[start]

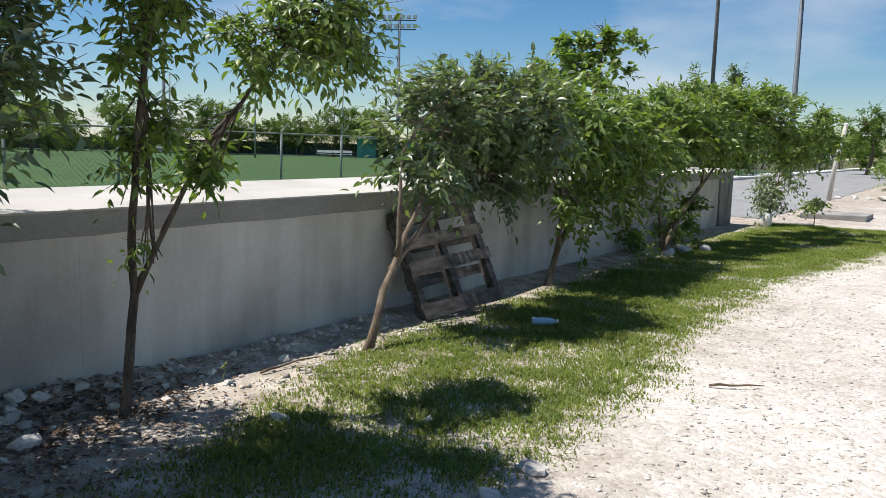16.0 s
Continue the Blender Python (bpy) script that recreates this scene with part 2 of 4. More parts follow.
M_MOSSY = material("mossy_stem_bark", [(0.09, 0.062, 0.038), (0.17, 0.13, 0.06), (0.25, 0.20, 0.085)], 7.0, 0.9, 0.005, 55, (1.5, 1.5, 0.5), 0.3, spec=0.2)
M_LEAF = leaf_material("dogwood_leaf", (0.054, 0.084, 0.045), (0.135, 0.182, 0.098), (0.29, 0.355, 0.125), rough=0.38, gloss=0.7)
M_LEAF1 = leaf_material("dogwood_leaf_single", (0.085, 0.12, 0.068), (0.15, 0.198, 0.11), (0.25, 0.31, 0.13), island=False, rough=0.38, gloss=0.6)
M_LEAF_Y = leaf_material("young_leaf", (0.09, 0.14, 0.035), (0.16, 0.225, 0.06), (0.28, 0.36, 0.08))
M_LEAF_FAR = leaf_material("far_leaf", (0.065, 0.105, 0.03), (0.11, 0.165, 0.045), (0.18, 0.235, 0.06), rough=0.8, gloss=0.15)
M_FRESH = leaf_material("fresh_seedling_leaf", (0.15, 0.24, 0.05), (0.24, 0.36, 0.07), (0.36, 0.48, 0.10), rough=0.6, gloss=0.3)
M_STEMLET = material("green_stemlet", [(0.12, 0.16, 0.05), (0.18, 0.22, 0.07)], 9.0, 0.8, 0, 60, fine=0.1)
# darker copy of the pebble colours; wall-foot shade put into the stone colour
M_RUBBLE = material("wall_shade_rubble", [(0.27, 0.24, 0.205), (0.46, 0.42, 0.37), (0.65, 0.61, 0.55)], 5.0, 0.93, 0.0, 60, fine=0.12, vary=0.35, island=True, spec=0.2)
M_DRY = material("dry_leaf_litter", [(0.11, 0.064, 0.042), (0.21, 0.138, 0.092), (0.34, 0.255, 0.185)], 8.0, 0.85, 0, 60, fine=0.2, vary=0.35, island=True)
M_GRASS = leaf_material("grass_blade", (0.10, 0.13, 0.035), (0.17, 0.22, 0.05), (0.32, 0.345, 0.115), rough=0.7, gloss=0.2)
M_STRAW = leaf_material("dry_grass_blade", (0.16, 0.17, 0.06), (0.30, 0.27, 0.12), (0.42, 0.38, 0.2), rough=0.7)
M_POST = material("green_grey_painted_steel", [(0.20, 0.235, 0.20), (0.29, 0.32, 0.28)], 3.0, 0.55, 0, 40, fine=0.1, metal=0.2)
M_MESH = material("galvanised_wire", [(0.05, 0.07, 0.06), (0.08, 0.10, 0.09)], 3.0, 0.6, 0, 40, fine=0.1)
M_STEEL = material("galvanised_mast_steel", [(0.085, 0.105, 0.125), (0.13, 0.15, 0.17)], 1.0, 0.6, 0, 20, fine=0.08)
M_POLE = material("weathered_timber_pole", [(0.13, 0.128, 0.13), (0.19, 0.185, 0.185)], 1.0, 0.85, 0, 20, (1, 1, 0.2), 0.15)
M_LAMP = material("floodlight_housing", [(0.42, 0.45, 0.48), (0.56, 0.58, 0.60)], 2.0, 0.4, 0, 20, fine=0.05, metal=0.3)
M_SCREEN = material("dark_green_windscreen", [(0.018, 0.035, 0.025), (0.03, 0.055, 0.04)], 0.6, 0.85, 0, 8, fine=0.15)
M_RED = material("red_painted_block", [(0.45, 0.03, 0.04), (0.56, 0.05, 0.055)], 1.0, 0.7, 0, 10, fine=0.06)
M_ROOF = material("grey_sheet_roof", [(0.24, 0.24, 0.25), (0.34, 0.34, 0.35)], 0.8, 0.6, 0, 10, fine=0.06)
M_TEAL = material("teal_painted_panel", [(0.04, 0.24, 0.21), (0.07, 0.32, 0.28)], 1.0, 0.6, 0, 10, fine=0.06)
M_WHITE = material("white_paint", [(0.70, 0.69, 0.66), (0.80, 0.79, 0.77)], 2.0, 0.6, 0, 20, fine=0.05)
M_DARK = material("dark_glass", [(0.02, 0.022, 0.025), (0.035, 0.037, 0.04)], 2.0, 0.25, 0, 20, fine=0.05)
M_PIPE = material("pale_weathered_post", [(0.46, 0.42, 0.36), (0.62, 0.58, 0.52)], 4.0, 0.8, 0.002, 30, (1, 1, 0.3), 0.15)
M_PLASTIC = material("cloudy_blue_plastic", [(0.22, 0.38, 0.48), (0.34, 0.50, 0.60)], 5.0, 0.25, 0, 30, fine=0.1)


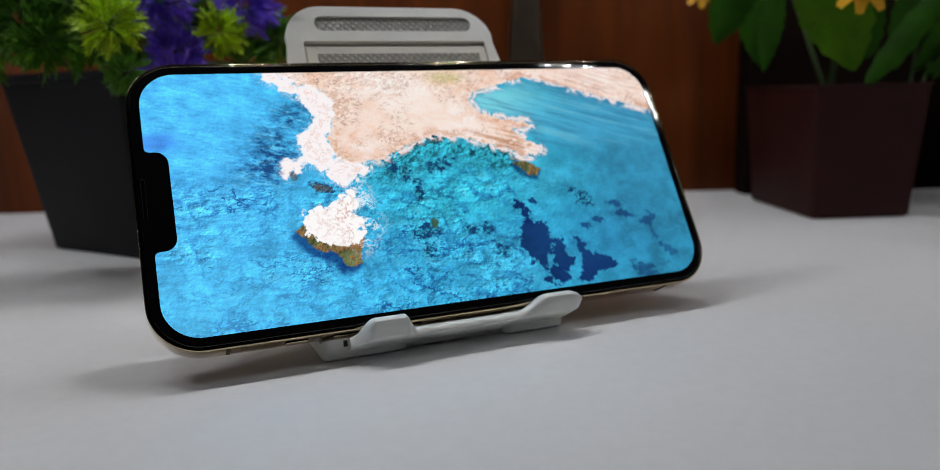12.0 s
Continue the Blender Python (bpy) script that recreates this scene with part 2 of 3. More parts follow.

[end]

• What you are asked to do
Transcribe all the lines above exactly, apart from the pictures.

• Solution to this problem
16.0 s
Continue the Blender Python (bpy) script that recreates this scene with part 2 of 4. More parts follow.
M_MOSSY = material("mossy_stem_bark", [(0.09, 0.062, 0.038), (0.17, 0.13, 0.06), (0.25, 0.20, 0.085)], 7.0, 0.9, 0.005, 55, (1.5, 1.5, 0.5), 0.3, spec=0.2)
M_LEAF = leaf_material("dogwood_leaf", (0.054, 0.084, 0.045), (0.135, 0.182, 0.098), (0.29, 0.355, 0.125), rough=0.38, gloss=0.7)
M_LEAF1 = leaf_material("dogwood_leaf_single", (0.085, 0.12, 0.068), (0.15, 0.198, 0.11), (0.25, 0.31, 0.13), island=False, rough=0.38, gloss=0.6)
M_LEAF_Y = leaf_material("young_leaf", (0.09, 0.14, 0.035), (0.16, 0.225, 0.06), (0.28, 0.36, 0.08))
M_LEAF_FAR = leaf_material("far_leaf", (0.065, 0.105, 0.03), (0.11, 0.165, 0.045), (0.18, 0.235, 0.06), rough=0.8, gloss=0.15)
M_FRESH = leaf_material("fresh_seedling_leaf", (0.15, 0.24, 0.05), (0.24, 0.36, 0.07), (0.36, 0.48, 0.10), rough=0.6, gloss=0.3)
M_STEMLET = material("green_stemlet", [(0.12, 0.16, 0.05), (0.18, 0.22, 0.07)], 9.0, 0.8, 0, 60, fine=0.1)
# darker copy of the pebble colours; wall-foot shade put into the stone colour
M_RUBBLE = material("wall_shade_rubble", [(0.27, 0.24, 0.205), (0.46, 0.42, 0.37), (0.65, 0.61, 0.55)], 5.0, 0.93, 0.0, 60, fine=0.12, vary=0.35, island=True, spec=0.2)
M_DRY = material("dry_leaf_litter", [(0.11, 0.064, 0.042), (0.21, 0.138, 0.092), (0.34, 0.255, 0.185)], 8.0, 0.85, 0, 60, fine=0.2, vary=0.35, island=True)
M_GRASS = leaf_material("grass_blade", (0.10, 0.13, 0.035), (0.17, 0.22, 0.05), (0.32, 0.345, 0.115), rough=0.7, gloss=0.2)
M_STRAW = leaf_material("dry_grass_blade", (0.16, 0.17, 0.06), (0.30, 0.27, 0.12), (0.42, 0.38, 0.2), rough=0.7)
M_POST = material("green_grey_painted_steel", [(0.20, 0.235, 0.20), (0.29, 0.32, 0.28)], 3.0, 0.55, 0, 40, fine=0.1, metal=0.2)
M_MESH = material("galvanised_wire", [(0.05, 0.07, 0.06), (0.08, 0.10, 0.09)], 3.0, 0.6, 0, 40, fine=0.1)
M_STEEL = material("galvanised_mast_steel", [(0.085, 0.105, 0.125), (0.13, 0.15, 0.17)], 1.0, 0.6, 0, 20, fine=0.08)
M_POLE = material("weathered_timber_pole", [(0.13, 0.128, 0.13), (0.19, 0.185, 0.185)], 1.0, 0.85, 0, 20, (1, 1, 0.2), 0.15)
M_LAMP = material("floodlight_housing", [(0.42, 0.45, 0.48), (0.56, 0.58, 0.60)], 2.0, 0.4, 0, 20, fine=0.05, metal=0.3)
M_SCREEN = material("dark_green_windscreen", [(0.018, 0.035, 0.025), (0.03, 0.055, 0.04)], 0.6, 0.85, 0, 8, fine=0.15)
M_RED = material("red_painted_block", [(0.45, 0.03, 0.04), (0.56, 0.05, 0.055)], 1.0, 0.7, 0, 10, fine=0.06)
M_ROOF = material("grey_sheet_roof", [(0.24, 0.24, 0.25), (0.34, 0.34, 0.35)], 0.8, 0.6, 0, 10, fine=0.06)
M_TEAL = material("teal_painted_panel", [(0.04, 0.24, 0.21), (0.07, 0.32, 0.28)], 1.0, 0.6, 0, 10, fine=0.06)
M_WHITE = material("white_paint", [(0.70, 0.69, 0.66), (0.80, 0.79, 0.77)], 2.0, 0.6, 0, 20, fine=0.05)
M_DARK = material("dark_glass", [(0.02, 0.022, 0.025), (0.035, 0.037, 0.04)], 2.0, 0.25, 0, 20, fine=0.05)
M_PIPE = material("pale_weathered_post", [(0.46, 0.42, 0.36), (0.62, 0.58, 0.52)], 4.0, 0.8, 0.002, 30, (1, 1, 0.3), 0.15)
M_PLASTIC = material("cloudy_blue_plastic", [(0.22, 0.38, 0.48), (0.34, 0.50, 0.60)], 5.0, 0.25, 0, 30, fine=0.1)


12.0 s
Continue the Blender Python (bpy) script that recreates this scene with part 2 of 3. More parts follow.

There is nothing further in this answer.